EDWARD GRANGER.

THE DESIGNER’S SENSATIONAL INSTALLATIONS.

Edward Granger’s work challenges how we see space. Through wandering, intensely saturated color compositions that redefine the dimensions of their environment, his installations create spacial moods through an uncanny attention to color and optics.  He searches for effects of luminance and chromaticity that forces viewers to reinterpret space; showing how figures of light alter the perception of one’s physical and emotional state.

Granger graduated with a degree in architecture from the University of Louisiana in 2011. His early work was in retail displays (the first for Hermes) and increasingly abstract geometric designs that took on aspects of installation art and interiors. But architecture was always the bedrock. “In each project,” Granger says, “architectural spaces and ideas create a dynamic perspective language of their own.”

Currently on view under the A/D/O Periscope skylight in the atrium, Granger’s latest installation, “Tetromino,” presents banks of color block intensity. From various perspectives the heights and interactions of the blocks produce shifting effects that alter the experience. “I often like for each project – whether it’s an installation or a painting – to transcend into the next,” he says. “With this specific project, there were the challenges of how viewers interact with it. How light – natural or artificial – interacts with it, and the architecture of the space will ultimately inform the tertiary design.”
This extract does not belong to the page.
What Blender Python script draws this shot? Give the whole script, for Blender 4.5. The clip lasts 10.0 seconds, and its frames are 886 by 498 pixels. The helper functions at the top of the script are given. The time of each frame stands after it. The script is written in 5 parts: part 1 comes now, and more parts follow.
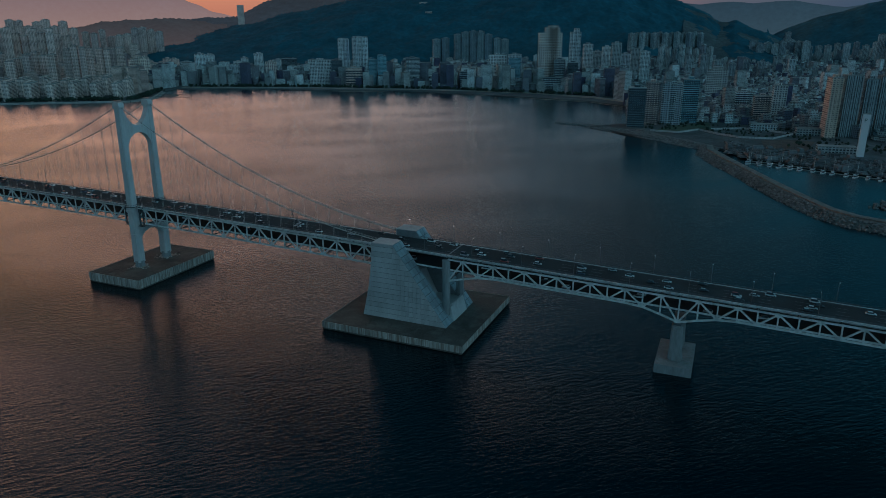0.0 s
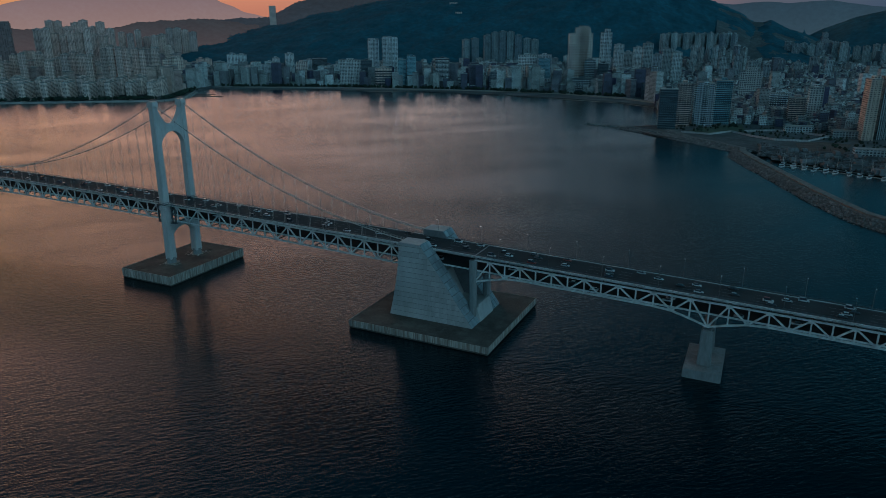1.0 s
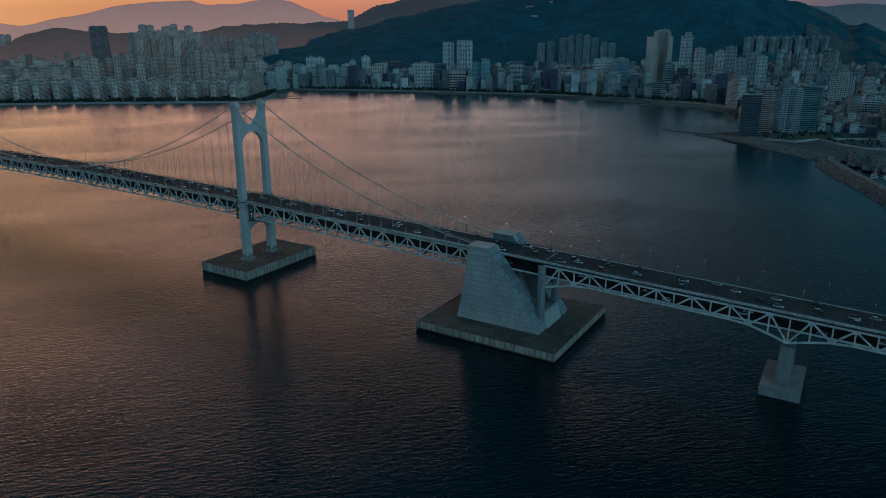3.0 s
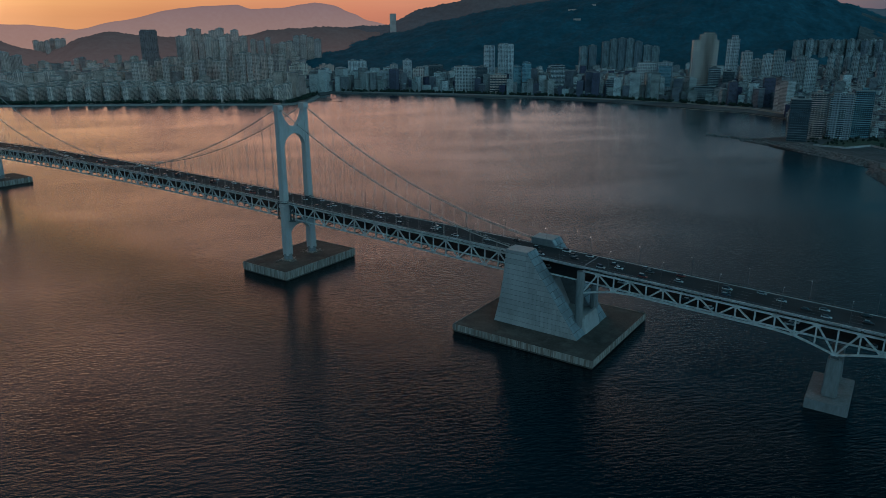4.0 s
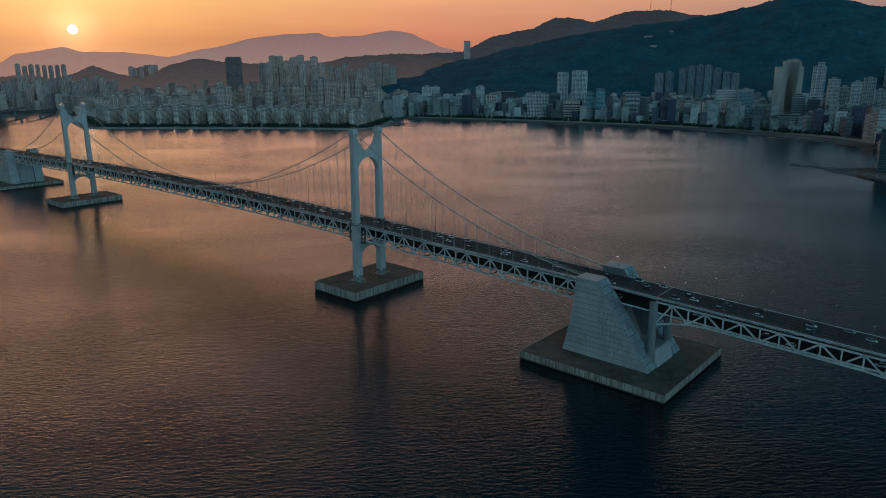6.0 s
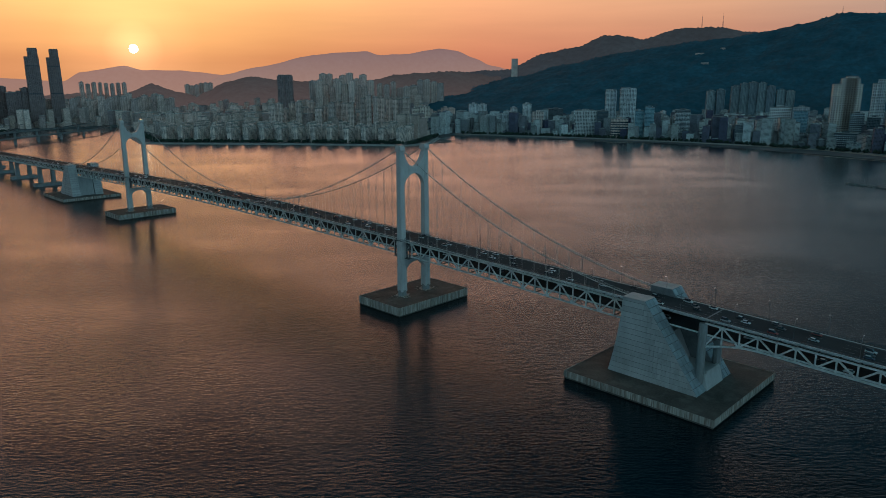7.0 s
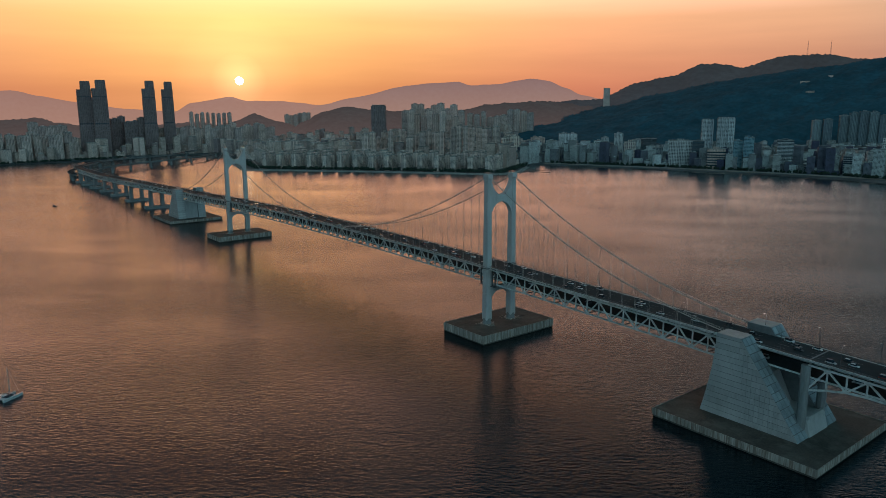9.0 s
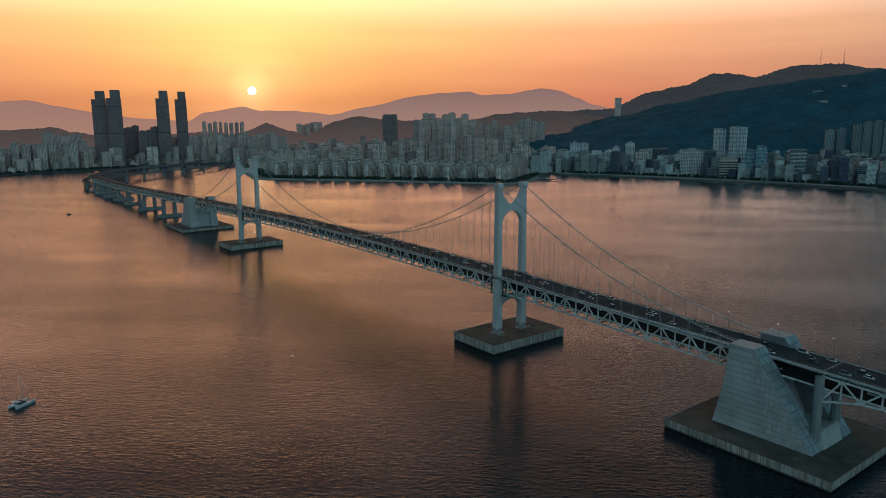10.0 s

Granger draws inspiration from artists like Sol LeWitt and Bernard Friz, and certain elements of his work recall the permutations of Tauba Auerbach. His materials vary widely: from crayon, paper, yarn, paint, wood and metal – and their arrangement often involves recombinative forms: Granger mentions Rubik’s cube, and tile mosaics. “I like to create awkwardly beautiful fantasy worlds,” he continues. “I am challenging the idea of what it means for our immaterial lives as they’re played out in this timeless, spaceless digital dataplasm. Technology has made our lives feel so precise and exact. Our physical lives rarely are.”

“Tetromino” is on view through January under the Periscope at A/D/O.